Monday, March 21, 2016

Pumpkin Milk Buns (Chicky Buns)

It's rather sad that I have been so busy lately that I haven't got the time to bake any bread for the family. So I was so thrilled when I managed to bake some cute chicky buns in view of  the coming Easter!
To be frank, these buns are so easy to make! Using a simple straight dough method, these buns were ready in 3-4 hours. I filled them with potato bacon which turned out to be such a hit among the family. 

Recipe for Pumpkin Milk Buns (Makes about 12)
350 g bread flour
112 g peeled steam pumpkin
40 g caster sugar
5 g yeast
3 g salt
150 ml milk
70 ml water

30 g unsalted butter

Method:

  • Blend the sweet potato with the water till no lumps and uniform.
  • In the mixing bowl, add everything except the butter. Also add in the sweet potato water mixture.
  • Knead till not sticky and dough is pulling away from the side.
  • Add in butter and continue to knead till window panel stage
  • Let proof and double in size.
  • Once proofed, punch out air and shape in round balls of 40 g each. Let proof again
Potato Bacon filling: 
russet potato, peeled, cubed and steamed
2-3 steps of bacon
1/4 tsp salt
4 tbsp Japanese mayo
1/4 tsp Hondashi powder
2 tsp confectioner's sugar
  • Pan fry the bacon till crispy and drain them on paper towels. Crumble them into smaller bits and set aside for use later.
  • Once the steamed potato are out from the steamer, add in all the rest of the ingredients except bacon. Mash in slightly so as to mix the seasoning.
  • Lastly add in the bacon bits and set aside for filling in the buns.

Assemble the buns:
  • Roll the dough portions into a flat disc and place about 1 heaping tbsp of potato filling in the center. Seal and roll round. 
  • Repeat till all the dough portions are filled and sealed. Set aside to proof for 30 minutes. Preheat the oven to 165C about 20 minutes into the proofing.
  • Bake in preheated oven of 165C or 25-28 minutes. Low temperature is to prevent the buns from browning and to keep that golden yellow colour on the buns.
  • Once baked, remove from the oven and let cool completely before decorations (if desired)
  • Place thinly sliced round carrots in the middle of the dough and piped some meted chocolate on the buns to make eyes, feet and nostrils, as seen in the picture.
  • Repeat the same for the rest of the buns. 
Note that the filling choice is really up to your preference. You can even do chicken and potato curry, chocolate banana, cream cheese etc.

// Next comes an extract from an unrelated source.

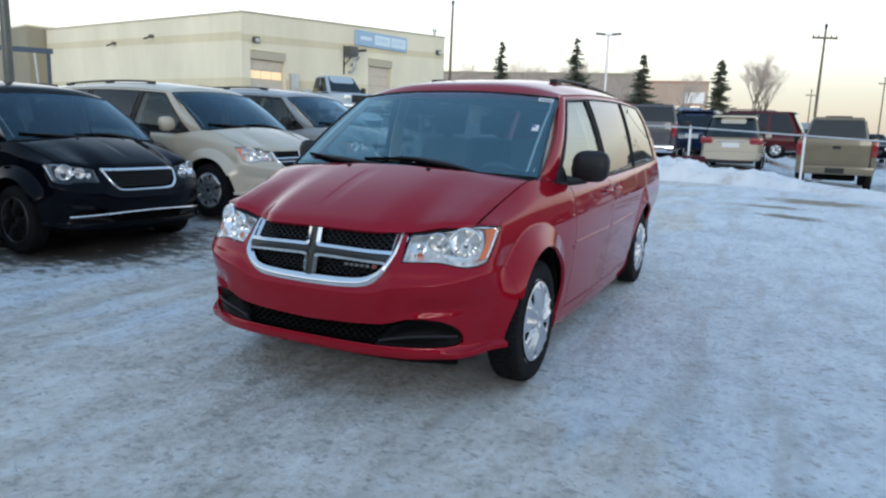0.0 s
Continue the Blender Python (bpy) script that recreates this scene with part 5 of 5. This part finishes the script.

Hope you all will give this super cute and easy to bake recipe a try. Definitely kids can join in the fun too! Have fabulous easter weekend with these delicious buns!

Happy Baking All!

6 comments:

Happy Homebaker said...

These buns are so cute! and I am sure they taste delicious too with the potato and bacon fillings :)

Cathleen said...

This is so unbelievably cute!

Honey Bee Sweets said...

Oh Hi SH! So nice to hear from you again! Hope all is well on your side. :) Thank you thank you...

Thank you Cathleen!

Angie Schneider said...

They are too adorable!

Evelyn Tham said...

This looks so good! At what temperature should I bake them in?

Honey Bee Sweets said...

Hi Evelyn Tham, Apolgies! I seemed to have left out that detail. :P It is 165C. Happy baking!